- Genre: Art exhibition
- Begins: May 13, 2017
- Ends: November 26, 2017
- Location: Venice
- Country: Italy
- Previous event: 56th Venice Biennale (2015)
- Next event: 58th Venice Biennale (2019)

= 57th Venice Biennale =

2017 art exhibition

The 57th Venice Biennale was an international contemporary art exhibition held between May and November 2017. The Venice Biennale takes place biennially in Venice, Italy. Artistic director Christine Macel, the chief curator at the Centre Pompidou, curated its central exhibition, "Viva Arte Viva", as a series of interconnected pavilions designed to reflect art's capacity for expanding humanism. The curator also organized a project, "Unpacking My Library", based on a Walter Benjamin essay, to list artists' favorite books. Macel was the first French director since 1995 and the fourth woman to direct the Biennale. A trend of presenting overlooked, rediscovered, or "emerging dead artists" was a theme of the 57th Biennale.

== Awards ==
- Golden Lion for best national participation: German pavilion (Anne Imhof)
- Special mention as national participation: Brazilian pavilion (Cinthia Marcelle)
- Golden Lion for best artist in the central exhibition: Franz Erhard Walther
- Silver Lion for most promising young artist in the central exhibition: Hassan Khan
- Special mentions: Charles Atlas and Petrit Halilaj
- Golden Lion for lifetime achievement: Carolee Schneemann

== The Diaspora Pavilion ==

The Diaspora Pavilion was an exhibition of 19 contemporary artists held during the 57th Venice Biennale. It was exhibited at the Palazzo Pisani Santa Maria from the 13th of May - 26 November 2017.

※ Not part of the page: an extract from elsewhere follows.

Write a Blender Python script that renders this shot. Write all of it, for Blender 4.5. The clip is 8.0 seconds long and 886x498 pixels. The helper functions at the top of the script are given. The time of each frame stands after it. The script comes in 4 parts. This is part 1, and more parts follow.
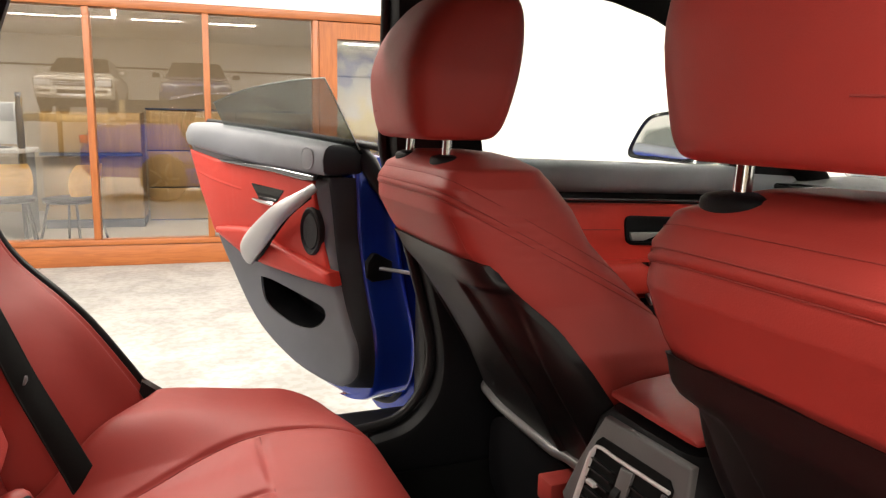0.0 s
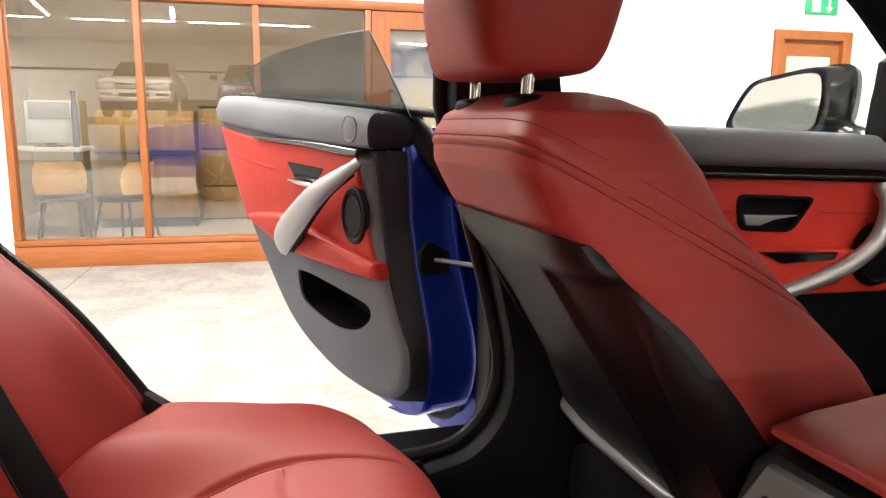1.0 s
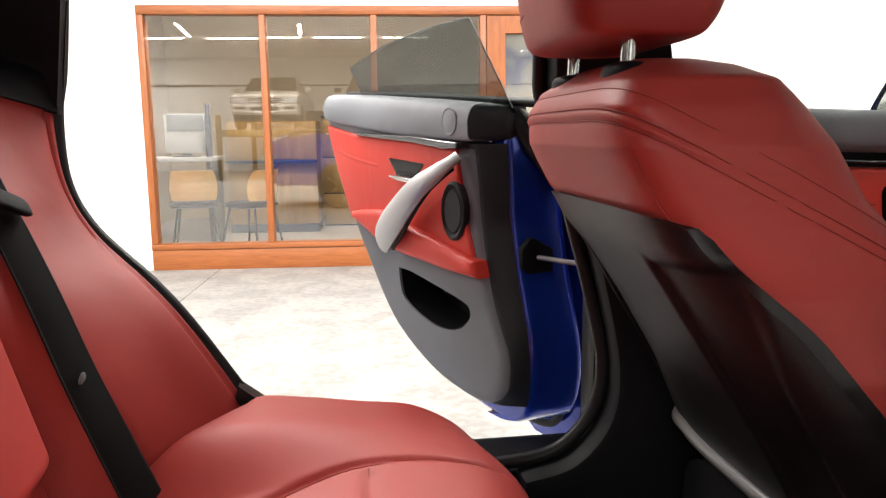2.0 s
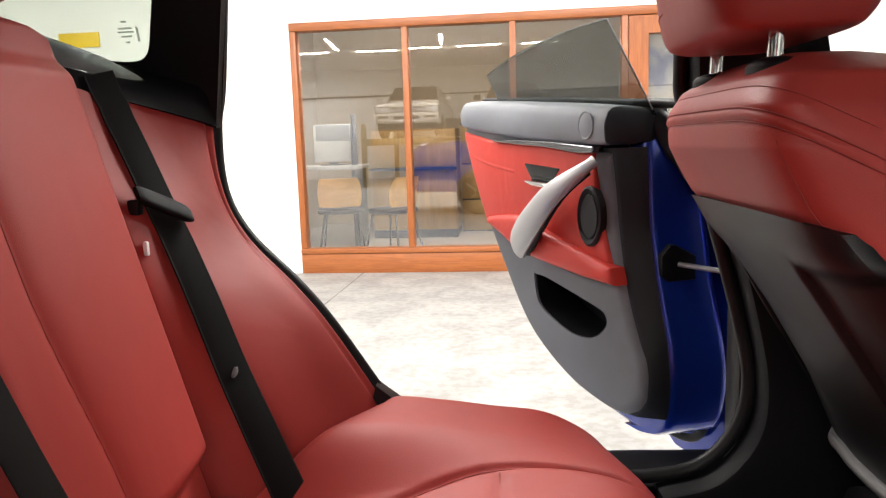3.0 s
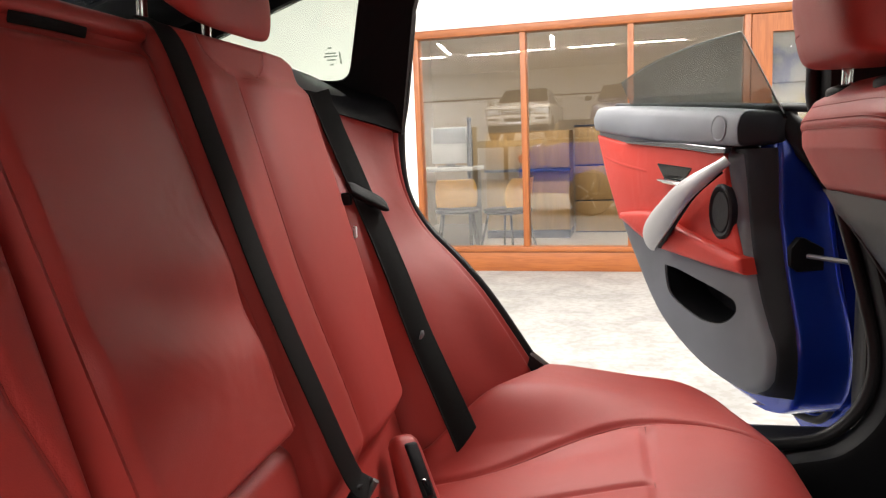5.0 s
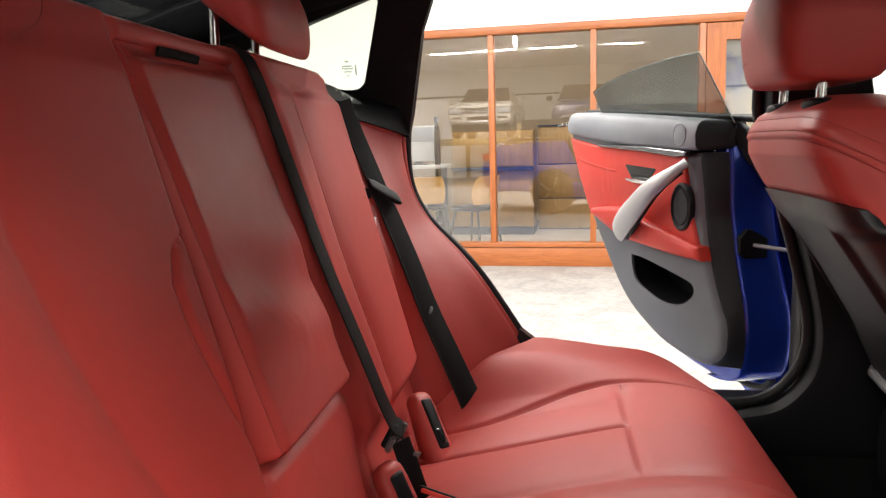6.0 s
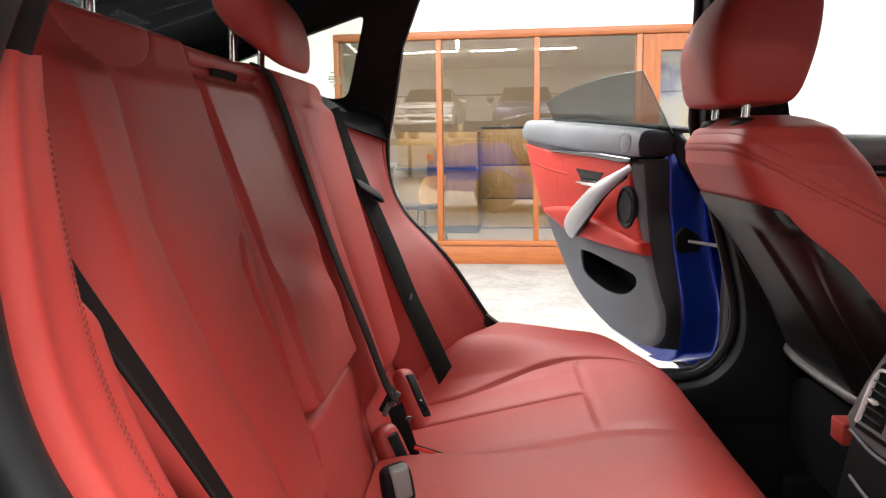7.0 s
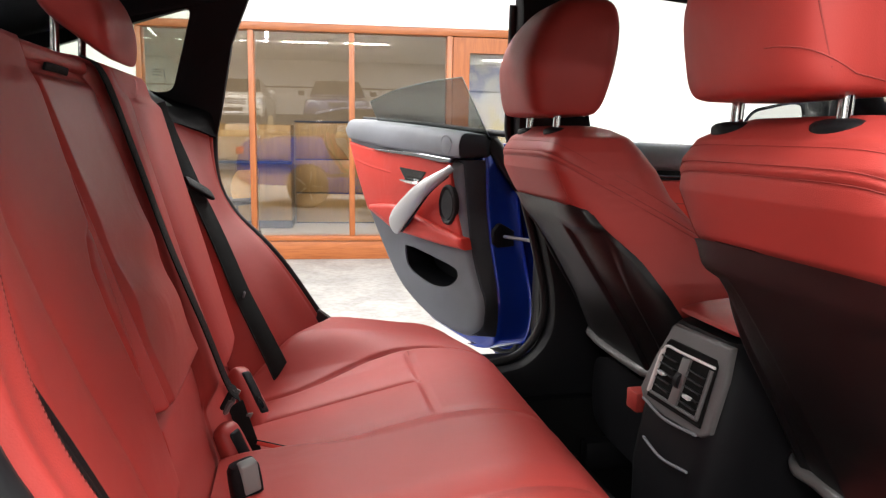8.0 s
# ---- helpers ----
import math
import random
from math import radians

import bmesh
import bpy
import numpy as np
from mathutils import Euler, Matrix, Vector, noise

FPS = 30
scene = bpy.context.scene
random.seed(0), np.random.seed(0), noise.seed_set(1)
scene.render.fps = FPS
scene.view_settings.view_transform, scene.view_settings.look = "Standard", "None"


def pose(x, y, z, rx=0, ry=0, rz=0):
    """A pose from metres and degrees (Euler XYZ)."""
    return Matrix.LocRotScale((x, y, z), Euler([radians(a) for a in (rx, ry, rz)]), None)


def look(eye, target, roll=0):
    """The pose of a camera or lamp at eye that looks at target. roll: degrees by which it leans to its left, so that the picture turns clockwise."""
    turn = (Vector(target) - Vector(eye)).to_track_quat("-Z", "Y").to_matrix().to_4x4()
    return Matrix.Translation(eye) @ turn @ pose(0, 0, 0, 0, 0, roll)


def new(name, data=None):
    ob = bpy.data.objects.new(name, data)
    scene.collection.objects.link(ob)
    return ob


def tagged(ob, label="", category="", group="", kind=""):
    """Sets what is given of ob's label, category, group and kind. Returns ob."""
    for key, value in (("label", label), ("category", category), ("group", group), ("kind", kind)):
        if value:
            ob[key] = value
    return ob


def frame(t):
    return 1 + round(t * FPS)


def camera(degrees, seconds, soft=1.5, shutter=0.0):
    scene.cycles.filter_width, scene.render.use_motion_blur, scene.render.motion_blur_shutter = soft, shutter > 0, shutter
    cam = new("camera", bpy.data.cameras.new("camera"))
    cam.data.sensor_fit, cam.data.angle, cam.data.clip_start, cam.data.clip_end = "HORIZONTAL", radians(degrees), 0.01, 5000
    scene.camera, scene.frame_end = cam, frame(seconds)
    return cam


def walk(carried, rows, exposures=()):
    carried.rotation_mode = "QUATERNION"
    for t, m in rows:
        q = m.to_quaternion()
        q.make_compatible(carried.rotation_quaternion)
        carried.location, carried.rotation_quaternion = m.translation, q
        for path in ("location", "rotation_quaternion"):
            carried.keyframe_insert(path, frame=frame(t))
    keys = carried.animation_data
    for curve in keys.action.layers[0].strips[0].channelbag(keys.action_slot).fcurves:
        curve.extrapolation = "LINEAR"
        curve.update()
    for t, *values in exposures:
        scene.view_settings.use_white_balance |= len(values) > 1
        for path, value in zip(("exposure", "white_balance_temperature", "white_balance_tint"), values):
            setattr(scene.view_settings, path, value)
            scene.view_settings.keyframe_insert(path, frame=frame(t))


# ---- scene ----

The Diaspora Pavilion was established in order to diversify the Venice Biennale and address the lack of representation of people of colour within the visual arts more widely. The Pavilion provided a space for artists from diverse backgrounds to exhibit work exploring the concept of diaspora. This created a critical counter-narrative to the Venice Biennale by questioning the very idea of nationhood and challenging the prevalence of the nation state at the Biennale.

The Diaspora Pavilion was co-founded by David Bailey, Nicola Green, Peter Clayton, and David Lammy, and curated by David Bailey and Jessica Taylor. This was the product of a wider programme - The Diaspora Platform - which provided mentoring workshops and networking opportunities to emerging BAME artists in conjunction with a curators programme established by the International Curators Forum.